## THE TASK
Please output every line of the material as it stands, without the pictures.

## SUPPLIED DATA
begin
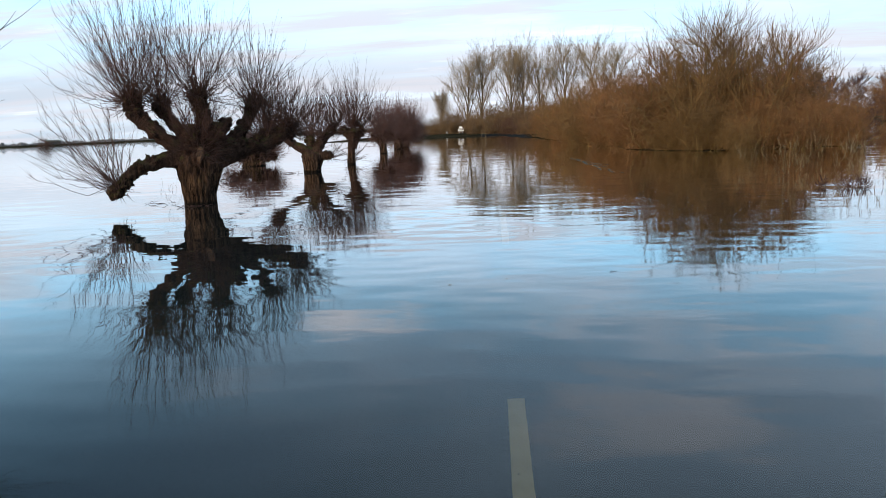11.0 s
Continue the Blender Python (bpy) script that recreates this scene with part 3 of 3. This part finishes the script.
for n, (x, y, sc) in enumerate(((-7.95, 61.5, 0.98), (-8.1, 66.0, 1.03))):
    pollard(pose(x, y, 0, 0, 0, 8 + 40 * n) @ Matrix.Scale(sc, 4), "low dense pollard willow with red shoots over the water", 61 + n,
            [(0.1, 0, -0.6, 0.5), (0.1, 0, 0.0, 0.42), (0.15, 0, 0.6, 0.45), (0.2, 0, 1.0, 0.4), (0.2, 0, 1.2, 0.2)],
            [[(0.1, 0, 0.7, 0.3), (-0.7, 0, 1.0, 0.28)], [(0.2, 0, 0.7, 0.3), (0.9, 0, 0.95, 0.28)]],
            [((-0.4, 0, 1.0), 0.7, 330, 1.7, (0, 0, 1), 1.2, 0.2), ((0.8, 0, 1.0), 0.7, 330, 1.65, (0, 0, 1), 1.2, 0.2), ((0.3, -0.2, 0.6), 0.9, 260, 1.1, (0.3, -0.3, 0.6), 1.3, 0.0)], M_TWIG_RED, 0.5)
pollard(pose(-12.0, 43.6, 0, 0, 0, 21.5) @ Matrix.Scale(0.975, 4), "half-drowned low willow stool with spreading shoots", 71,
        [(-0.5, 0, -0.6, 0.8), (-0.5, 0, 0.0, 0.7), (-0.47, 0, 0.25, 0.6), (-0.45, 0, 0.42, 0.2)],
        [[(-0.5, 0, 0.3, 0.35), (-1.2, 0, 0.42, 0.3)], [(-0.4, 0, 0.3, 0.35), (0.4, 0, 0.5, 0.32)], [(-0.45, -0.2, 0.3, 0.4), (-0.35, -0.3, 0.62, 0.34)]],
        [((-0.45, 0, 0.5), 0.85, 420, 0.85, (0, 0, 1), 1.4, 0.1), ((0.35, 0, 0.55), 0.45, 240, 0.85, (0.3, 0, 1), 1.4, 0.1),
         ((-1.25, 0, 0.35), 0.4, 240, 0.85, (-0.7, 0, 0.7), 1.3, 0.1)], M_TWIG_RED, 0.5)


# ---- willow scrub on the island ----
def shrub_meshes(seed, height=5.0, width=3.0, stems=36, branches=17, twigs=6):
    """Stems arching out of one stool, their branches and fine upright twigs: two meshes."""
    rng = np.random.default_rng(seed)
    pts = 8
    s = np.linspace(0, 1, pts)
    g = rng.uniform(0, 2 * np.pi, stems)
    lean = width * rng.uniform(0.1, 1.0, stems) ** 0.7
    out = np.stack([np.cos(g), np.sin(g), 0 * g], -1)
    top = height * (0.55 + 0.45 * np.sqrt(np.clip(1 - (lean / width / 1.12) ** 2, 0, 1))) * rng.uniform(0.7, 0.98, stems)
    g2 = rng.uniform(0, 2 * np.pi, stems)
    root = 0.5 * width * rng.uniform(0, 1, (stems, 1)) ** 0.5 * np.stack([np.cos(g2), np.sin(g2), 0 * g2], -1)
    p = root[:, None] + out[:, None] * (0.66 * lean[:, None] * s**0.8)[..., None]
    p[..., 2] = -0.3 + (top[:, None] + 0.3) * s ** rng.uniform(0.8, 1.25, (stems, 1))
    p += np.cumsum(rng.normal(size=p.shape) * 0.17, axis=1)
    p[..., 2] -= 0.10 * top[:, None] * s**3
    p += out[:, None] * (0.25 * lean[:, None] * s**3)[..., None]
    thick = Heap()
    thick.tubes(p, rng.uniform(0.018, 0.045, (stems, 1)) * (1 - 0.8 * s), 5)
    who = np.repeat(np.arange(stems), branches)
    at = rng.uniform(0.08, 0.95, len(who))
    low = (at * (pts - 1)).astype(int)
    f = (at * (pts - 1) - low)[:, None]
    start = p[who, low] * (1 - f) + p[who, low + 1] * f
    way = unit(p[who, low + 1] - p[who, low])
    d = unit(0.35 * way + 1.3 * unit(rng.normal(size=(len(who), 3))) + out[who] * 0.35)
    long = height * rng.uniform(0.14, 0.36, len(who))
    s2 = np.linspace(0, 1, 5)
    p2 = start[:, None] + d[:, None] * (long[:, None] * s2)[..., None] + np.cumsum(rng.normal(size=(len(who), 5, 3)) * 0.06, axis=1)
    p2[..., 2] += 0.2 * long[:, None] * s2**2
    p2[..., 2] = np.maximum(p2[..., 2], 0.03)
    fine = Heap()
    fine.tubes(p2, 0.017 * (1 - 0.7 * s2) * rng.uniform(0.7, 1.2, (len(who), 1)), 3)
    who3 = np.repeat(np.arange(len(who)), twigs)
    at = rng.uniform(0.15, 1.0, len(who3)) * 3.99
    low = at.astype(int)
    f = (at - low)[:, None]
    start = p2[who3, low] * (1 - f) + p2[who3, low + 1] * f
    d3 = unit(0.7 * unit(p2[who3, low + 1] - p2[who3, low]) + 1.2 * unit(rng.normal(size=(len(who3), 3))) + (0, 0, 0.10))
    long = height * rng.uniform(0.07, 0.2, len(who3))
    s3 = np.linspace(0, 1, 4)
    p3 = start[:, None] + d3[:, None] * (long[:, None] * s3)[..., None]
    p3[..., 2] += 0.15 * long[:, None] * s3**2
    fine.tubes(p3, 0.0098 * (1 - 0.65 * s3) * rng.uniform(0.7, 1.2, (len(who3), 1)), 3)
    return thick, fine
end
## EXERCISE RESULT
11.0 s
Continue the Blender Python (bpy) script that recreates this scene with part 3 of 3. This part finishes the script.
for n, (x, y, sc) in enumerate(((-7.95, 61.5, 0.98), (-8.1, 66.0, 1.03))):
    pollard(pose(x, y, 0, 0, 0, 8 + 40 * n) @ Matrix.Scale(sc, 4), "low dense pollard willow with red shoots over the water", 61 + n,
            [(0.1, 0, -0.6, 0.5), (0.1, 0, 0.0, 0.42), (0.15, 0, 0.6, 0.45), (0.2, 0, 1.0, 0.4), (0.2, 0, 1.2, 0.2)],
            [[(0.1, 0, 0.7, 0.3), (-0.7, 0, 1.0, 0.28)], [(0.2, 0, 0.7, 0.3), (0.9, 0, 0.95, 0.28)]],
            [((-0.4, 0, 1.0), 0.7, 330, 1.7, (0, 0, 1), 1.2, 0.2), ((0.8, 0, 1.0), 0.7, 330, 1.65, (0, 0, 1), 1.2, 0.2), ((0.3, -0.2, 0.6), 0.9, 260, 1.1, (0.3, -0.3, 0.6), 1.3, 0.0)], M_TWIG_RED, 0.5)
pollard(pose(-12.0, 43.6, 0, 0, 0, 21.5) @ Matrix.Scale(0.975, 4), "half-drowned low willow stool with spreading shoots", 71,
        [(-0.5, 0, -0.6, 0.8), (-0.5, 0, 0.0, 0.7), (-0.47, 0, 0.25, 0.6), (-0.45, 0, 0.42, 0.2)],
        [[(-0.5, 0, 0.3, 0.35), (-1.2, 0, 0.42, 0.3)], [(-0.4, 0, 0.3, 0.35), (0.4, 0, 0.5, 0.32)], [(-0.45, -0.2, 0.3, 0.4), (-0.35, -0.3, 0.62, 0.34)]],
        [((-0.45, 0, 0.5), 0.85, 420, 0.85, (0, 0, 1), 1.4, 0.1), ((0.35, 0, 0.55), 0.45, 240, 0.85, (0.3, 0, 1), 1.4, 0.1),
         ((-1.25, 0, 0.35), 0.4, 240, 0.85, (-0.7, 0, 0.7), 1.3, 0.1)], M_TWIG_RED, 0.5)


# ---- willow scrub on the island ----
def shrub_meshes(seed, height=5.0, width=3.0, stems=36, branches=17, twigs=6):
    """Stems arching out of one stool, their branches and fine upright twigs: two meshes."""
    rng = np.random.default_rng(seed)
    pts = 8
    s = np.linspace(0, 1, pts)
    g = rng.uniform(0, 2 * np.pi, stems)
    lean = width * rng.uniform(0.1, 1.0, stems) ** 0.7
    out = np.stack([np.cos(g), np.sin(g), 0 * g], -1)
    top = height * (0.55 + 0.45 * np.sqrt(np.clip(1 - (lean / width / 1.12) ** 2, 0, 1))) * rng.uniform(0.7, 0.98, stems)
    g2 = rng.uniform(0, 2 * np.pi, stems)
    root = 0.5 * width * rng.uniform(0, 1, (stems, 1)) ** 0.5 * np.stack([np.cos(g2), np.sin(g2), 0 * g2], -1)
    p = root[:, None] + out[:, None] * (0.66 * lean[:, None] * s**0.8)[..., None]
    p[..., 2] = -0.3 + (top[:, None] + 0.3) * s ** rng.uniform(0.8, 1.25, (stems, 1))
    p += np.cumsum(rng.normal(size=p.shape) * 0.17, axis=1)
    p[..., 2] -= 0.10 * top[:, None] * s**3
    p += out[:, None] * (0.25 * lean[:, None] * s**3)[..., None]
    thick = Heap()
    thick.tubes(p, rng.uniform(0.018, 0.045, (stems, 1)) * (1 - 0.8 * s), 5)
    who = np.repeat(np.arange(stems), branches)
    at = rng.uniform(0.08, 0.95, len(who))
    low = (at * (pts - 1)).astype(int)
    f = (at * (pts - 1) - low)[:, None]
    start = p[who, low] * (1 - f) + p[who, low + 1] * f
    way = unit(p[who, low + 1] - p[who, low])
    d = unit(0.35 * way + 1.3 * unit(rng.normal(size=(len(who), 3))) + out[who] * 0.35)
    long = height * rng.uniform(0.14, 0.36, len(who))
    s2 = np.linspace(0, 1, 5)
    p2 = start[:, None] + d[:, None] * (long[:, None] * s2)[..., None] + np.cumsum(rng.normal(size=(len(who), 5, 3)) * 0.06, axis=1)
    p2[..., 2] += 0.2 * long[:, None] * s2**2
    p2[..., 2] = np.maximum(p2[..., 2], 0.03)
    fine = Heap()
    fine.tubes(p2, 0.017 * (1 - 0.7 * s2) * rng.uniform(0.7, 1.2, (len(who), 1)), 3)
    who3 = np.repeat(np.arange(len(who)), twigs)
    at = rng.uniform(0.15, 1.0, len(who3)) * 3.99
    low = at.astype(int)
    f = (at - low)[:, None]
    start = p2[who3, low] * (1 - f) + p2[who3, low + 1] * f
    d3 = unit(0.7 * unit(p2[who3, low + 1] - p2[who3, low]) + 1.2 * unit(rng.normal(size=(len(who3), 3))) + (0, 0, 0.10))
    long = height * rng.uniform(0.07, 0.2, len(who3))
    s3 = np.linspace(0, 1, 4)
    p3 = start[:, None] + d3[:, None] * (long[:, None] * s3)[..., None]
    p3[..., 2] += 0.15 * long[:, None] * s3**2
    fine.tubes(p3, 0.0098 * (1 - 0.65 * s3) * rng.uniform(0.7, 1.2, (len(who3), 1)), 3)
    return thick, fine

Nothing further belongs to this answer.